U.S. automakers are heading into 2026 expecting consumer demand to remain uneven across regions, price points, and vehicle segments. After several years of disruption and rapid adjustment, manufacturers say the market has stabilized but not normalized, forcing more cautious planning and flexible strategies.

Executives describe a consumer base that is still buying vehicles but doing so selectively. High interest rates continue to shape affordability, while broader economic uncertainty has made buyers more deliberate. As a result, demand strength varies widely depending on vehicle type, geography, and pricing.

Lower priced vehicles and value oriented trims are seeing steadier interest, particularly among first time buyers and households sensitive to monthly payments. In contrast, higher priced models and discretionary purchases are facing longer decision cycles. Automakers say this split is influencing everything from production schedules to marketing priorities.

Regional differences are also becoming more pronounced. Urban markets with stronger charging infrastructure and higher incomes continue to support electric and premium vehicles, while suburban and rural regions remain focused on gas and hybrid models. Automakers are increasingly tailoring inventory and incentives by market rather than relying on national averages.

Electrification adds another layer of complexity. EV demand continues to grow, but not uniformly. Some consumers remain hesitant due to charging access, upfront cost, or uncertainty around long term ownership. As a result, automakers are adjusting EV production targets while placing renewed emphasis on hybrids that bridge affordability and efficiency.

Incentives are expected to play a larger role in balancing demand. Manufacturers are leaning on targeted financing offers, lease support, and selective rebates to stimulate interest where sales are lagging. However, executives say incentive spending will be managed carefully to avoid eroding margins.

Production planning reflects the cautious outlook. Rather than maximizing output, automakers are prioritizing flexibility, adjusting shifts and model mix as conditions change. The goal is to avoid excess inventory while remaining responsive if demand improves in specific segments.

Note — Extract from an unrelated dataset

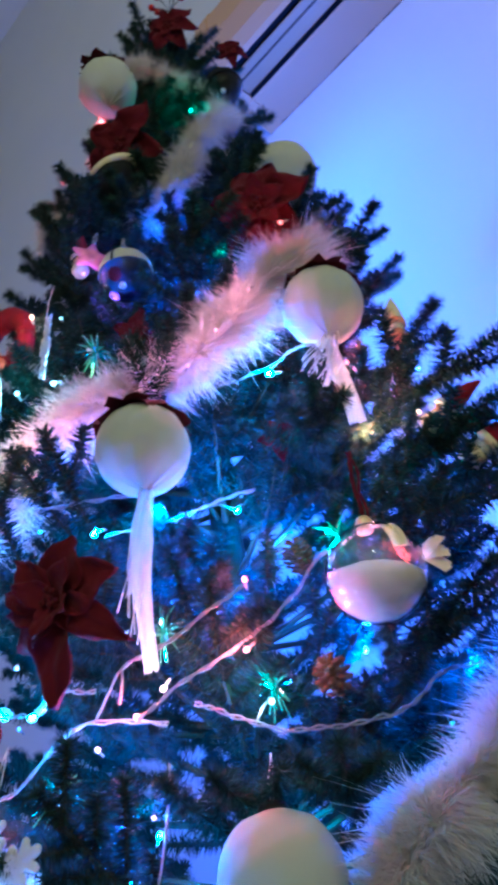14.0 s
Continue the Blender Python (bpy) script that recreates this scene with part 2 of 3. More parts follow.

Suppliers are being brought into the planning process earlier. With demand less predictable, automakers are emphasizing communication and coordination to reduce disruption across the supply chain. Stability and cost control are becoming as important as volume.

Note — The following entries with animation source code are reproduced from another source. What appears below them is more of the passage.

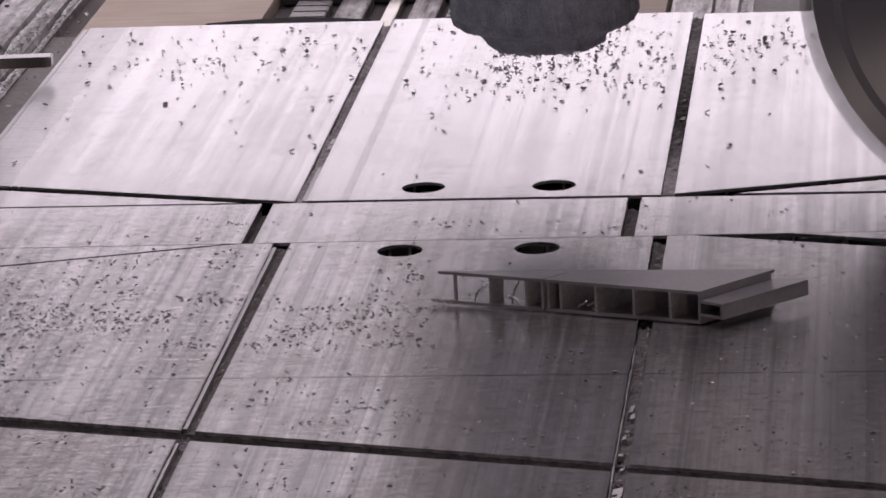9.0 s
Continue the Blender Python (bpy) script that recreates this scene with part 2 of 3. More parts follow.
def turned(profile, segments=64, axis="Z", m=Matrix()):
    """A body of revolution from (radius, height) pairs, open ends closed."""
    bm = bmesh.new()
    rings = []
    for r, h in profile:
        ring = []
        for i in range(segments):
            a = i * math.tau / segments
            co = Vector((r * math.cos(a), r * math.sin(a), h)) if axis == "Z" else Vector((r * math.cos(a), h, r * math.sin(a)))
            ring.append(bm.verts.new(m @ co))
        rings.append(ring)
    for a, b in zip(rings, rings[1:]):
        for i in range(segments):
            bm.faces.new((a[i - 1], a[i], b[i], b[i - 1]))
    bm.faces.new(rings[0])
    bm.faces.new(rings[-1])
    bmesh.ops.recalc_face_normals(bm, faces=bm.faces)
    return bm


def thing(name, label, category, at=(0, 0, 0), group="", kind=""):
    ob = new(name)
    ob.location = at
    ob.empty_display_size = 0.02
    return tagged(ob, label, category, group, kind)


# ---- the workshop round the machine ----
def room():
    x0, x1, y0, y1, h = -5.0, 5.2, -4.5, WALL_Y, 4.0
    tagged(boxed("floor", x0 - 0.2, x1 + 0.2, y0 - 0.2, y1 + 0.2, -0.2, 0, M_FLOOR), "grey concrete workshop floor under the machine", "floor", kind="structure")
    bm = bmesh.new()
    for a, b in ((y0 - 0.2, -0.4), (0.8, 2.6), (3.8, y1 + 0.2)):
        box(bm, x0 - 0.2, x1 + 0.2, a, b, h, h + 0.2)
    for a, b in ((-0.4, 0.8), (2.6, 3.8)):
        box(bm, x0 - 0.2, -1.4, a, b, h, h + 0.2)
        box(bm, 1.6, x1 + 0.2, a, b, h, h + 0.2)
    tagged(part("ceiling", bm, M_CEIL), "pale sheet metal workshop ceiling with openings for two added fill lamps", "ceiling", kind="structure")
    tagged(boxed("wall_west", x0 - 0.2, x0, y0, y1, 0, h, M_WALL), "plain grey plastered workshop wall", "wall", kind="structure")
    tagged(boxed("wall_east", x1, x1 + 0.2, y0, y1, 0, h, M_WALL), "plain grey plastered workshop wall", "wall", kind="structure")
    bm = bmesh.new()
    box(bm, x0, 2.55, y0 - 0.2, y0, 0, h)
    box(bm, 3.25, x1, y0 - 0.2, y0, 0, h)
    box(bm, 2.55, 3.25, y0 - 0.2, y0, 1.80, h)
    box(bm, 2.55, 3.25, y0 - 0.2, y0, 0, 0.70)
    tagged(part("wall_south", bm, M_WALL), "grey plastered workshop wall with an opening for the added warm lamp", "wall", kind="structure")
    bm = bmesh.new()
    box(bm, x0, x1, y1, y1 + 0.2, 0, WIN_Z0)
    box(bm, x0, x1, y1, y1 + 0.2, UP_Z1, h)
    box(bm, UP_X0, WIN_X1, y1, y1 + 0.2, WIN_Z1, UP_Z0)
    box(bm, x0, WIN_X0, y1, y1 + 0.2, WIN_Z0, WIN_Z1)
    box(bm, x0, UP_X0, y1, y1 + 0.2, WIN_Z1, UP_Z1)
    box(bm, WIN_X1, x1, y1, y1 + 0.2, WIN_Z0, UP_Z1)
    tagged(part("wall_north", bm, M_WALL), "plastered workshop wall with one long window", "wall", kind="structure")


def sky_blocking_panes():
    """Opaque sheets added to block the sky; they close the window and the added lamps' openings."""
    for name, label, (x0, x1, z0, z1), n, y in (("window_1", "long window closed by opaque panes that block the sky", (WIN_X0, WIN_X1, WIN_Z0, WIN_Z1), 7, WALL_Y + 0.08),
                                                ("reflection_fill_band", "added band of sheets above the window, behind an unseen fill lamp", (UP_X0, WIN_X1, UP_Z0, UP_Z1), 5, WALL_Y + 0.08),
                                                ("sector_lamp_opening", "added narrow opening for the blade's warm lamp, out of view", (2.55, 3.25, 0.70, 1.80), 1, -4.64)):
        w = thing(name, label, "window", kind="structure")
        for i in range(n):
            a, b = x0 + (x1 - x0) * i / n, x0 + (x1 - x0) * (i + 1) / n
            boxed("pane", a + 0.003, b - 0.003, y, y + 0.02, z0, z1, M_SKY_BLOCK, w)
    for name, y in (("roof_fill_1", 0.2), ("roof_fill_2", 3.2)):
        w = thing(name, "added pane over an unseen fill lamp in the workshop ceiling", "roof light", kind="structure")
        boxed("pane", -1.4, 1.6, y - 0.6, y + 0.6, 4.06, 4.08, M_SKY_BLOCK, w)


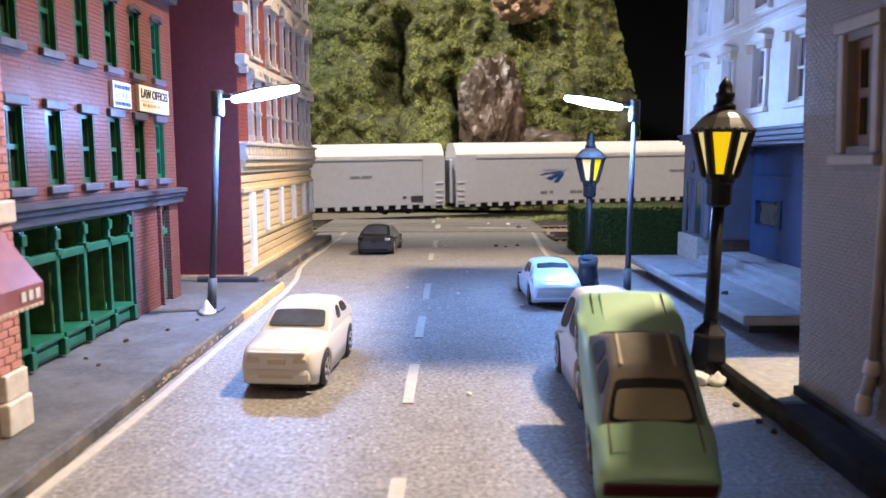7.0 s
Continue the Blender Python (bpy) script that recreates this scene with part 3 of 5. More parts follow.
# white house over a blue ground floor, with its porch
WX, WY, WZ = 0.208, 0.641, 0.014
white_house = empty("white_house", facing_left(WX * 0.886, WY * 0.886, 0.0225) @ Matrix.Diagonal((0.886, 0.886, 0.886, 1)), "white model house over a blue recessed ground floor with porch", "house")
# near end runs on out of view to narrow the lit gap
WW = 0.236
wwin = [0.038, 0.093, 0.1475, 0.202]
holes = []
for u in wwin:
    holes += [(u - 0.009, 0.0145, u + 0.009, 0.0525), (u - 0.009, 0.079, u + 0.009, 0.117)]
# plain wall carried up out of view, to shade the far street
part("upper_wall", facade_mesh(WW, 0.33, holes, 0.005), M["white_wall"], white_house, at=pose(0, 0, 0.094))
part("end_wall", box(0.0, 0.004, 0.0052, 0.12, 0.094, 0.424), M["white_wall"], white_house)
part("dark_backing", box(0.005, WW - 0.002, 0.011, 0.11, 0.096, 0.42), M["dark"], white_house)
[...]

Industry analysts view the approach as pragmatic. Uneven demand does not signal a weak market, but it does require discipline. Automakers that can adapt quickly, manage costs, and align products with local demand are expected to perform better than those relying on broad growth assumptions.

As 2026 unfolds, the defining challenge for U.S. automakers will be managing variability. The market is still moving, but not in a straight line. Success will depend on flexibility, execution, and a clear understanding of how consumers are actually buying, not how forecasts once predicted they would.